§ GOAL OF THE EXERCISE: Both the line containing "for path, value" and the line containing "scene.view_settings.keyframe_insert(path, frame=frame(t))" are to be reproduced exactly, along with every line between them, and nothing more.
--- MATERIAL SUPPLIED ---
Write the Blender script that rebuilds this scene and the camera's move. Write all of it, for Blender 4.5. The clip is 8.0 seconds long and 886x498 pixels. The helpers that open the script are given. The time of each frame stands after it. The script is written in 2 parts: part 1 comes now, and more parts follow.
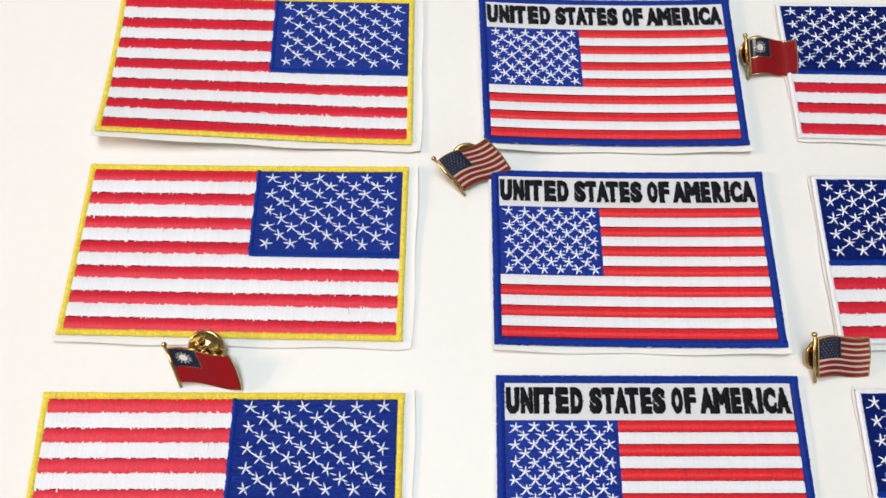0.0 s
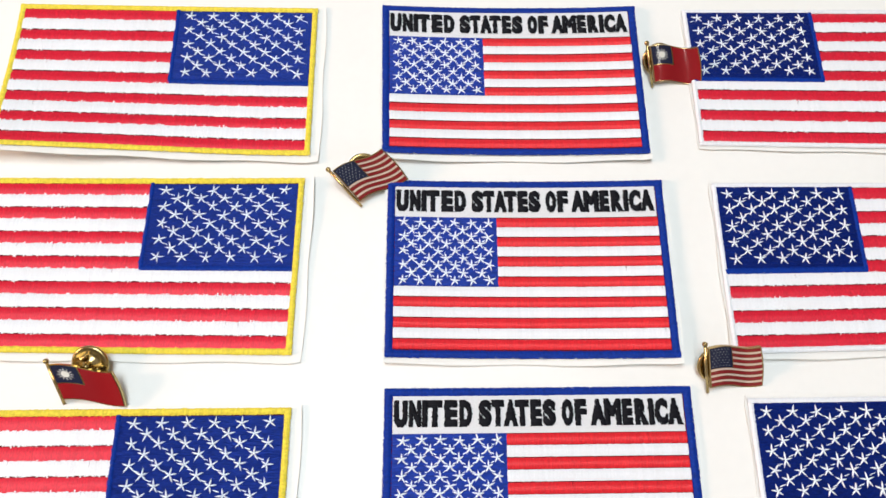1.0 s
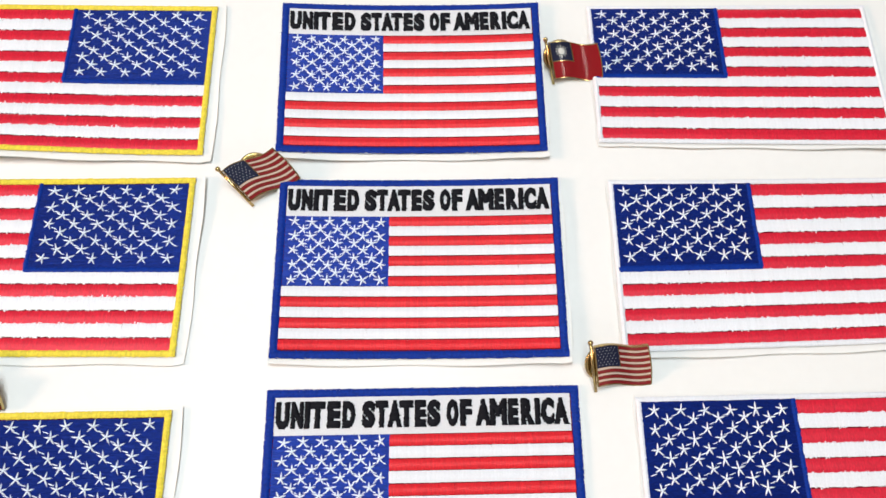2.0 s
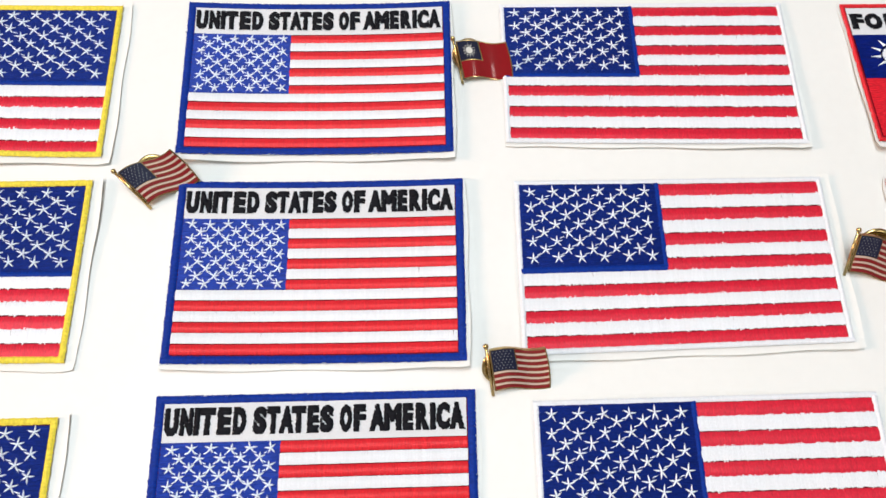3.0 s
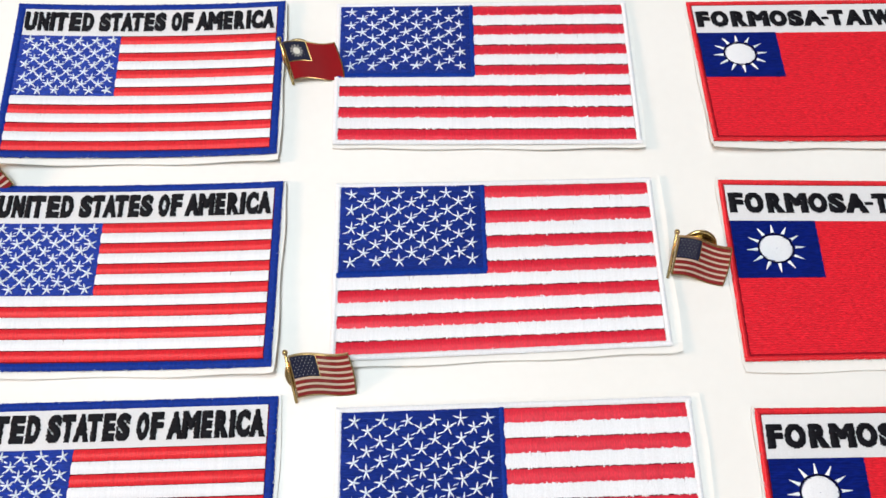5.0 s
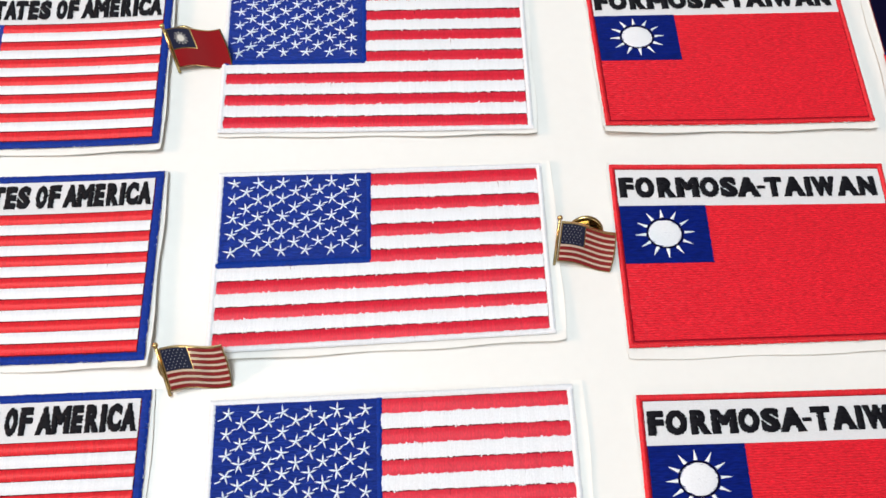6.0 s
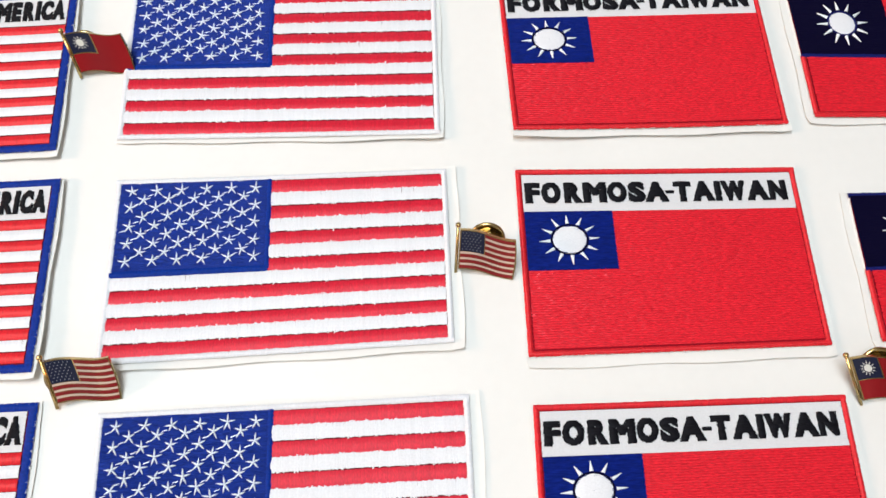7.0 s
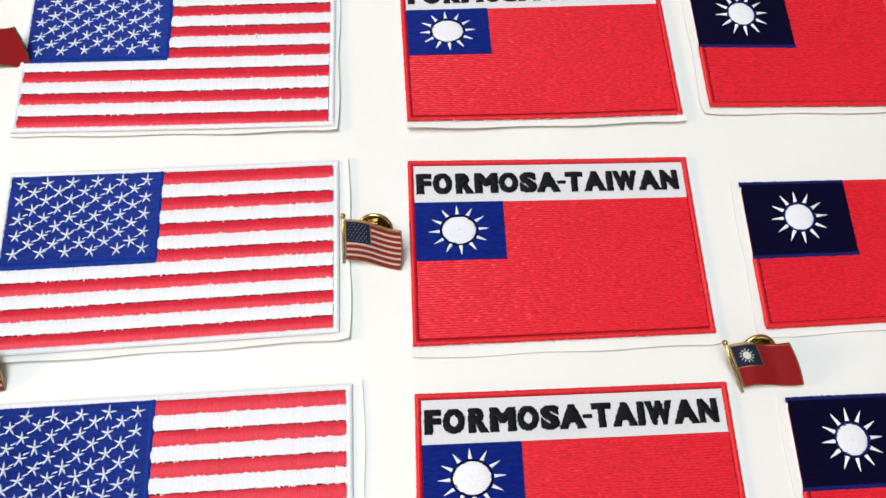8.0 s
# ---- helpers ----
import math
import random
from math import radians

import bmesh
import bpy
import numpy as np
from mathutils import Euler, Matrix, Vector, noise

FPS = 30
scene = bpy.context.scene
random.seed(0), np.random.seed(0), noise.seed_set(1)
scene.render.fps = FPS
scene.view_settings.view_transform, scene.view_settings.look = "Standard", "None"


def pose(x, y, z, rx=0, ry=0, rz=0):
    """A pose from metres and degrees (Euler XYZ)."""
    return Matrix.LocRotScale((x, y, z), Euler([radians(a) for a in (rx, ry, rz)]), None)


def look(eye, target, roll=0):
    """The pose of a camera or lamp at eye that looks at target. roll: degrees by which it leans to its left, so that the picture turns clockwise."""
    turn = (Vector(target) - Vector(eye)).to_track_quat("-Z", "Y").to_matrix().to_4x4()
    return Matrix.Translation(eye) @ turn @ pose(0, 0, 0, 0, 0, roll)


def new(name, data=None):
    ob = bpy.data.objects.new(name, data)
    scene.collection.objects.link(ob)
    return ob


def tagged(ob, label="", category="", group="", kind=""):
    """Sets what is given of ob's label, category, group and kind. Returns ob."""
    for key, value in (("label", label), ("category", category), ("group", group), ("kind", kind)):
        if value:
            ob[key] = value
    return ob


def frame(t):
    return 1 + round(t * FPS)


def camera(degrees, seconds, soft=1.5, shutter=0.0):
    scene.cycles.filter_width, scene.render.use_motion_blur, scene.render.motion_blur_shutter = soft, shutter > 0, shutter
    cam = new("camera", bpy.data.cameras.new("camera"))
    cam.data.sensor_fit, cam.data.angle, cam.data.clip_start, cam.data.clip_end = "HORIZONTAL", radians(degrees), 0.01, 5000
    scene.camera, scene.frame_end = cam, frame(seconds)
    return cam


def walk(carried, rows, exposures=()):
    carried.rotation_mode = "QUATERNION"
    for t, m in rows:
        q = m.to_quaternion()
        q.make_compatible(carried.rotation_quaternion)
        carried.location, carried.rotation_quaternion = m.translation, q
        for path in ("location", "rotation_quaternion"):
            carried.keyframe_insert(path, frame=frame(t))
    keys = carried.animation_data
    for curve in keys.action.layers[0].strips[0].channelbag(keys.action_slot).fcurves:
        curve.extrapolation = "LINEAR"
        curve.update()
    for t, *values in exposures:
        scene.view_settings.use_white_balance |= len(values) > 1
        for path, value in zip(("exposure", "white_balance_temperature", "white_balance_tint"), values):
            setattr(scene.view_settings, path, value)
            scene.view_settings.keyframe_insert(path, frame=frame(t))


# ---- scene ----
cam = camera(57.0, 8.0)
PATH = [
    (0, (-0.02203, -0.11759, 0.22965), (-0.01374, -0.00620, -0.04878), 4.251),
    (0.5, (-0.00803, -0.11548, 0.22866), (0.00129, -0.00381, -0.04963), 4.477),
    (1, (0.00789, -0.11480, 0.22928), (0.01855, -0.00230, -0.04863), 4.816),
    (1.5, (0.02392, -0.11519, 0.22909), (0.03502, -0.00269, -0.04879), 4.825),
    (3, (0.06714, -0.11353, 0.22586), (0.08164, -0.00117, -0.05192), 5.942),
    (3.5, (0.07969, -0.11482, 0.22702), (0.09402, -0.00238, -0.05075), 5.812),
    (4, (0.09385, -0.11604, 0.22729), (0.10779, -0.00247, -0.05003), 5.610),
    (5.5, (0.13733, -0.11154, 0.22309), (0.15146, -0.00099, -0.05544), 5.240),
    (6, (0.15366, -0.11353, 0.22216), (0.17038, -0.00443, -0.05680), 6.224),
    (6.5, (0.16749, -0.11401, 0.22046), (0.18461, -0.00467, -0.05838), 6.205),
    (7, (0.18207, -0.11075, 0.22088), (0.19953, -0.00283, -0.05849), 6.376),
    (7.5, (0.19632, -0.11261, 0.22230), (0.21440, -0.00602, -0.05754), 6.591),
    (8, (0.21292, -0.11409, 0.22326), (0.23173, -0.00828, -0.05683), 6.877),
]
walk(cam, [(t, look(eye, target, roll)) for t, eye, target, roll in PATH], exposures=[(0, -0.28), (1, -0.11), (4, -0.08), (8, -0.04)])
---
--- MATERIAL SUPPLIED ---
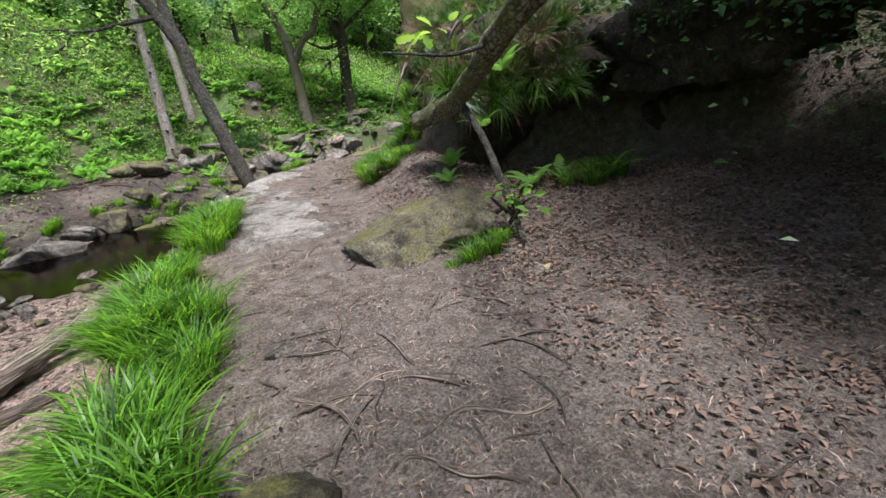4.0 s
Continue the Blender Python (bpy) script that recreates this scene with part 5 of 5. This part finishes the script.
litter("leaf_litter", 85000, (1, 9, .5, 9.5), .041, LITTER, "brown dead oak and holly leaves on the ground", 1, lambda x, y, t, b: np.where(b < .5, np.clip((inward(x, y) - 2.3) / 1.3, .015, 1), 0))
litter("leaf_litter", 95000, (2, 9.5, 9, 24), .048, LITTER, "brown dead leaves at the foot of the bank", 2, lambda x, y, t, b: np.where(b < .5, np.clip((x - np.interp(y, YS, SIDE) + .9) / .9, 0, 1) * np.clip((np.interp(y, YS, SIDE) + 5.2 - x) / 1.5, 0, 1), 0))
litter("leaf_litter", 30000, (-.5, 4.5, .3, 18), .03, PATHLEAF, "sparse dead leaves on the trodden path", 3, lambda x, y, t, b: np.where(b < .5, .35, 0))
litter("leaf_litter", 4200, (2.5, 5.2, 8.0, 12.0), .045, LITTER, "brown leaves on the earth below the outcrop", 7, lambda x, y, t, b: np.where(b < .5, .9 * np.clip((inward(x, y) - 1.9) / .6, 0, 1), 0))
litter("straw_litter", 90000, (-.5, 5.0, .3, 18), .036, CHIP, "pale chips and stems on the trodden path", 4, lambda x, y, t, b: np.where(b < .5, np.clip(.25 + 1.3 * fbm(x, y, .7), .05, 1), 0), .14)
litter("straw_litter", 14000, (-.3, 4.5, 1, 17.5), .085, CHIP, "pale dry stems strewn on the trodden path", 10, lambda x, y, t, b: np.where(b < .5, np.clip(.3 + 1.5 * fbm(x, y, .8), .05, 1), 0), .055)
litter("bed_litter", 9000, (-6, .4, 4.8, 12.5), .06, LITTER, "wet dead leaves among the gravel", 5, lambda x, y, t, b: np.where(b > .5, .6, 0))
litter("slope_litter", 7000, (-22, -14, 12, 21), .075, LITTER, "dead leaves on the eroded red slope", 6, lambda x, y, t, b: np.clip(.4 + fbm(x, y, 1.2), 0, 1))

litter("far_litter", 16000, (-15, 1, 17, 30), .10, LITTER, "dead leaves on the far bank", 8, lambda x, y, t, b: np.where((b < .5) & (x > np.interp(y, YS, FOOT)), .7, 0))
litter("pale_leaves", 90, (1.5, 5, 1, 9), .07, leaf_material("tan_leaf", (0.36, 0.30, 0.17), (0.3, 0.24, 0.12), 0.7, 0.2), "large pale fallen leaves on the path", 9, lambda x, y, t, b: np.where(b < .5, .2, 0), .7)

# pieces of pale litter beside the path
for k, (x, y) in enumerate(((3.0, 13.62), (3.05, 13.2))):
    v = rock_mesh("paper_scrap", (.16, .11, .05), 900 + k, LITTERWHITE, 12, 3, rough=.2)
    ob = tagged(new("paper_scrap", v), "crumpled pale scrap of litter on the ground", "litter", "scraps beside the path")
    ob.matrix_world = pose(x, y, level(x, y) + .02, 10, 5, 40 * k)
---
--- MATERIAL SUPPLIED ---
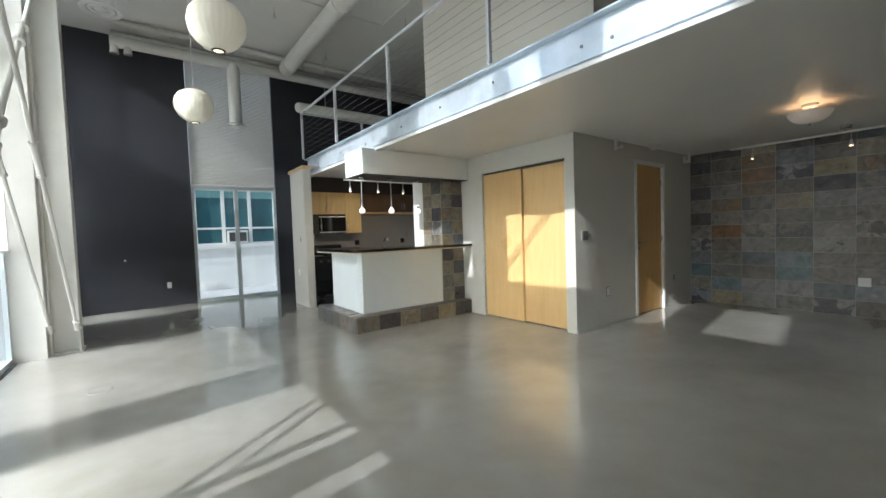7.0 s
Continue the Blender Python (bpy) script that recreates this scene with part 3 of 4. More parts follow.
---
§ IN RESPONSE:
        for path, value in zip(("exposure", "white_balance_temperature", "white_balance_tint"), values):
            setattr(scene.view_settings, path, value)
            scene.view_settings.keyframe_insert(path, frame=frame(t))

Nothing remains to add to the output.